Но когда дело доходит до тонких психологических переживаний или сдержанных моментов выражения горя, страданий или радости, которые можно передать только через глаза и лицо, то в театре зритель должен смотреть на актера в бинокль, стараясь увидеть то, чего не увидят сидящие без бинокля.
В кинематографе же все зрители на огромном экране в равной степени видят лицо актера в самых малейших деталях и следят за его внутренней жизнью, заглядывая ему в глаза в буквальном смысле. Тут уж актер врать не может. Он должен находиться в том состоянии изображаемого человека, которое необходимо по ходу сцены или действия.

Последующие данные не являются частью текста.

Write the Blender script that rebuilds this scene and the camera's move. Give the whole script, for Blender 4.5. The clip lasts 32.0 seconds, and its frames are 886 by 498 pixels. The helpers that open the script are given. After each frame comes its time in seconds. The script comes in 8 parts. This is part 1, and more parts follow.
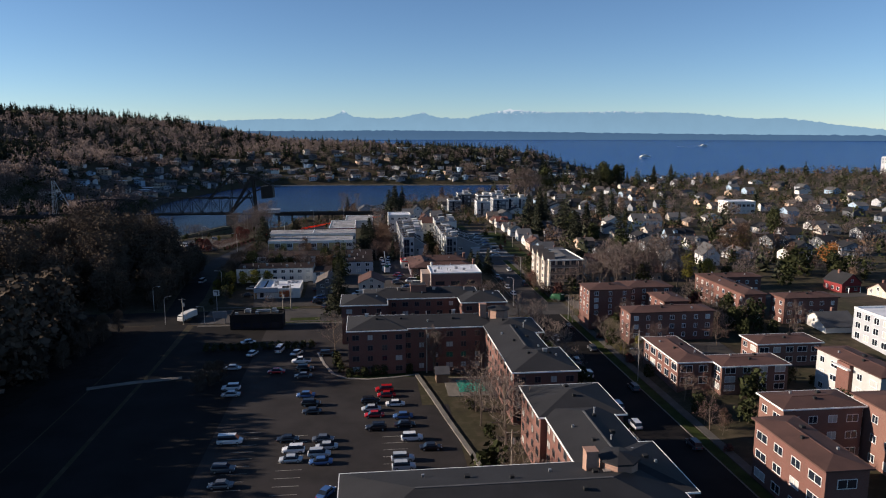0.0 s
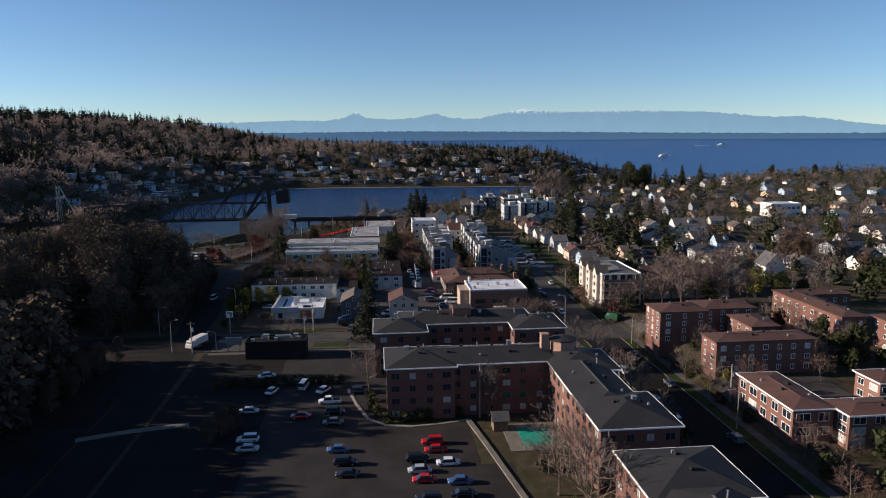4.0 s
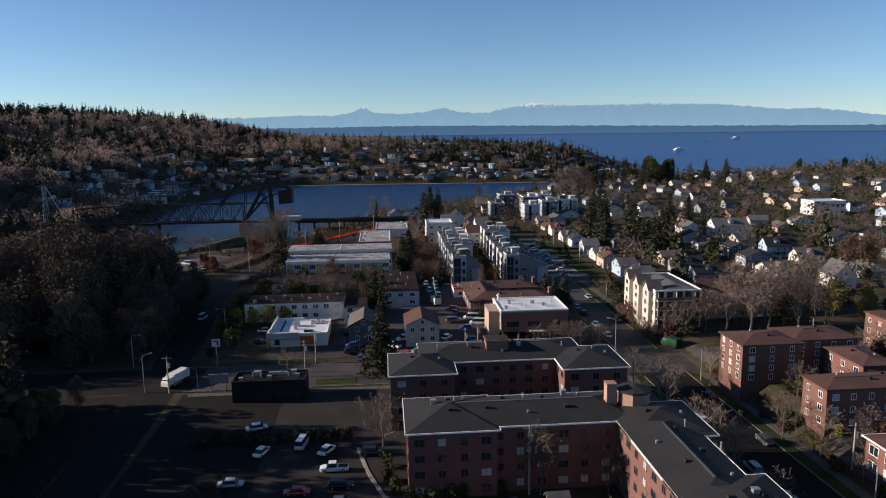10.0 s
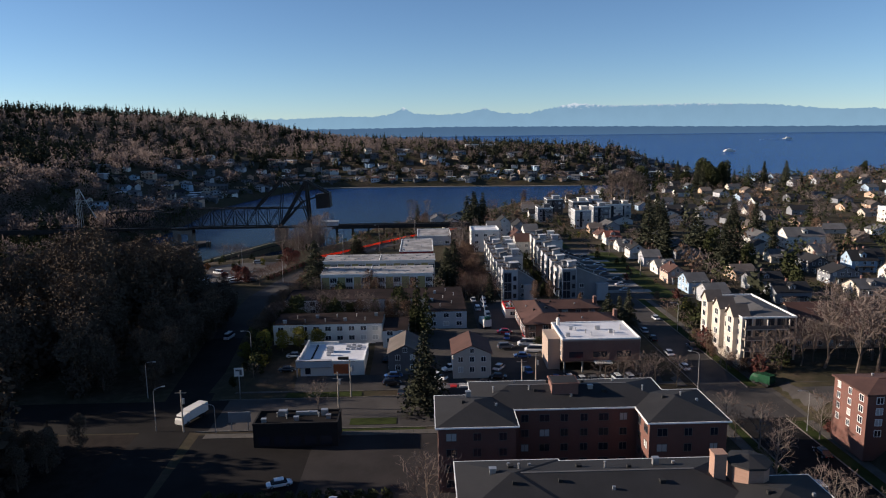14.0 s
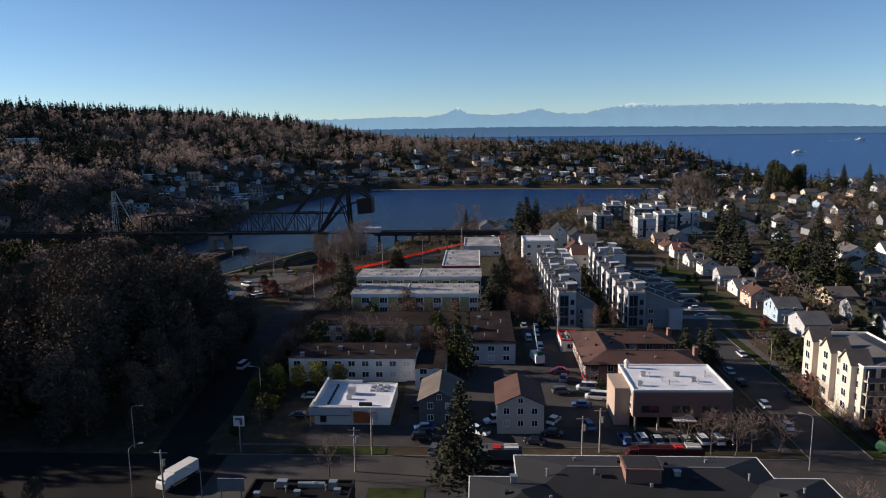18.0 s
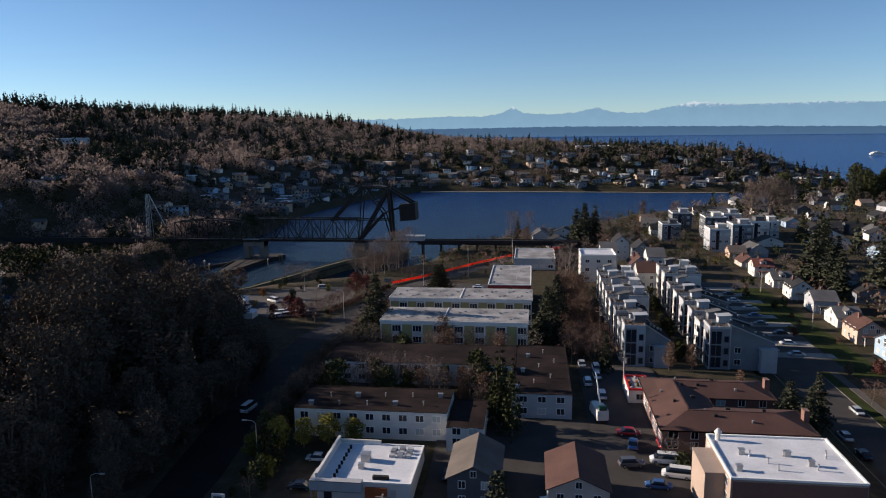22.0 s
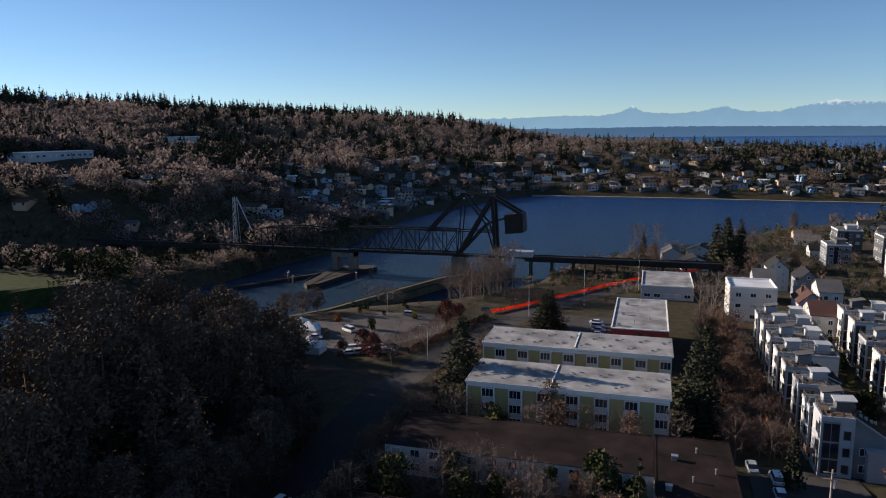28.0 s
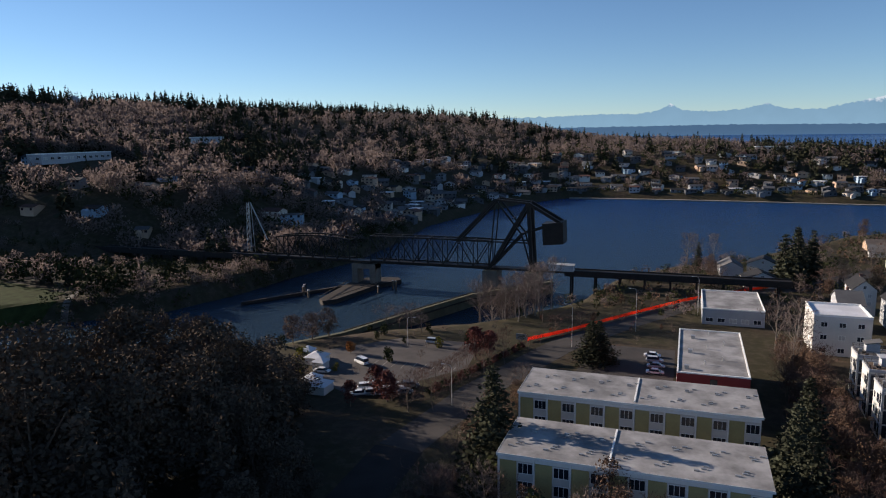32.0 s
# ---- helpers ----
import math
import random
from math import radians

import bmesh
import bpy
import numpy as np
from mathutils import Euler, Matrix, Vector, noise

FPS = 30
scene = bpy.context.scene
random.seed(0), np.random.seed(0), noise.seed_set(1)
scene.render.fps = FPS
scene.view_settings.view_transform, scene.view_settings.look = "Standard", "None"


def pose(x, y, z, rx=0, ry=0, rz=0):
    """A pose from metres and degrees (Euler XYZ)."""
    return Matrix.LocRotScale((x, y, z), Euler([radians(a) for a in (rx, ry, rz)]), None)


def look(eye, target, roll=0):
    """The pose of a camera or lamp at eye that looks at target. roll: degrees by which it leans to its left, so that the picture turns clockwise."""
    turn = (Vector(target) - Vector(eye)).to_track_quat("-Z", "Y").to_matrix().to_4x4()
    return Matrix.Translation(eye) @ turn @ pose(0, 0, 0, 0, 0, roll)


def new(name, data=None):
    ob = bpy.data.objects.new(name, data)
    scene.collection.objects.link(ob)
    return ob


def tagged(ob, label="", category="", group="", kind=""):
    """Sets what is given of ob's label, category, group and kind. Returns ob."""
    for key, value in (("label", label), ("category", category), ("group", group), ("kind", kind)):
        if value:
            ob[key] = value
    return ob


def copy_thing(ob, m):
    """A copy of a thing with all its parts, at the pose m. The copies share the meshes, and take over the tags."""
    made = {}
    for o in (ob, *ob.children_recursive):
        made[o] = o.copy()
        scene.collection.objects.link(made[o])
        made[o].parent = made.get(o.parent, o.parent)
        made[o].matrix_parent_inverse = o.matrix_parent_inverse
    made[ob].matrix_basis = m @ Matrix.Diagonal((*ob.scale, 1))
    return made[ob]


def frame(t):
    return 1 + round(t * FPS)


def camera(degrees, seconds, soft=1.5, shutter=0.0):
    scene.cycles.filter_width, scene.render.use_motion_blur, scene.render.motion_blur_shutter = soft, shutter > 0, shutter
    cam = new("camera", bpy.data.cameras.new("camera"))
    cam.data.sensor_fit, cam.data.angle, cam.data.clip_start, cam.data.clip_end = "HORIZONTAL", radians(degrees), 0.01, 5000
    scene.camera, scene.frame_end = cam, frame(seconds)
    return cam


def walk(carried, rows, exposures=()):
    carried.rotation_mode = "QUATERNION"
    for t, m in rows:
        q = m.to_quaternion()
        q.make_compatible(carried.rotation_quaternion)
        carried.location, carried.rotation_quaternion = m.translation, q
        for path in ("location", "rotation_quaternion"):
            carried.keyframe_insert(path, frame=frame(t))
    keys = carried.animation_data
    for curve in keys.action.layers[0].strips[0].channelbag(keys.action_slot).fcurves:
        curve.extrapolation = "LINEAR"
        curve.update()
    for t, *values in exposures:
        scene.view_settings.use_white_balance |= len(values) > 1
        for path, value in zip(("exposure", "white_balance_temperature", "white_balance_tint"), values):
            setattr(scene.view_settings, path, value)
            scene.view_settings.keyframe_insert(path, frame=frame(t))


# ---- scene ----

В "Дороге к счастью" есть сцена: мой герой получает сообщение, что в деревне умирает жена. Это известие застает его врасплох, и я должен показать отчаяние молодого человека. Момент драматический, сложный, и режиссер сказал: "Ты должен сыграть эту сцену чисто, не надеясь на монтаж. Я буду снимать ее одним куском: письмо вскрой, прочти и покажи мне свое горе".
Я вспомнил этюды, мы занимались ими в школе, и я решил из сцены сделать этюд. Не вышло. Я пробовал сидя читать и вскакивать - нехорошо! Тогда стал читать стоя, а затем садился, - тоже не получалось. Так, репетируя в разных вариантах несколько раз эту сцену, ища удобные и, как мне казалось, выразительные ракурсы, я в какой-то момент, огорченный и разозленный на себя, не думая о ракурсах, просто сел на кончик стула и, с досадой взяв себя за голову, начал что-то говорить.
И вдруг режиссер воскликнул:
- Тихо! Снимаем! Вот это горе! Мы на тебя смотрим и верим.
Актеры зашептали какие-то одобрительные слова.
Что же произошло? Пока я старался сыграть горе, то есть, надеясь на "мастерство", пытался изобразить эту сцену, у меня ничего не получалось. А когда вдруг, решив в отчаянии, что я бездарность, что ничего сыграть не могу, раскрепостил свое тело от надуманных ракурсов и стал подлинно взволнованным, нашлось нужное положение, эмоции возникли легко. Это и было подлинным выражением моего внутреннего горя, моего внутреннего состояния. Сцена была снята. Она производила нужное впечатление на зрителя.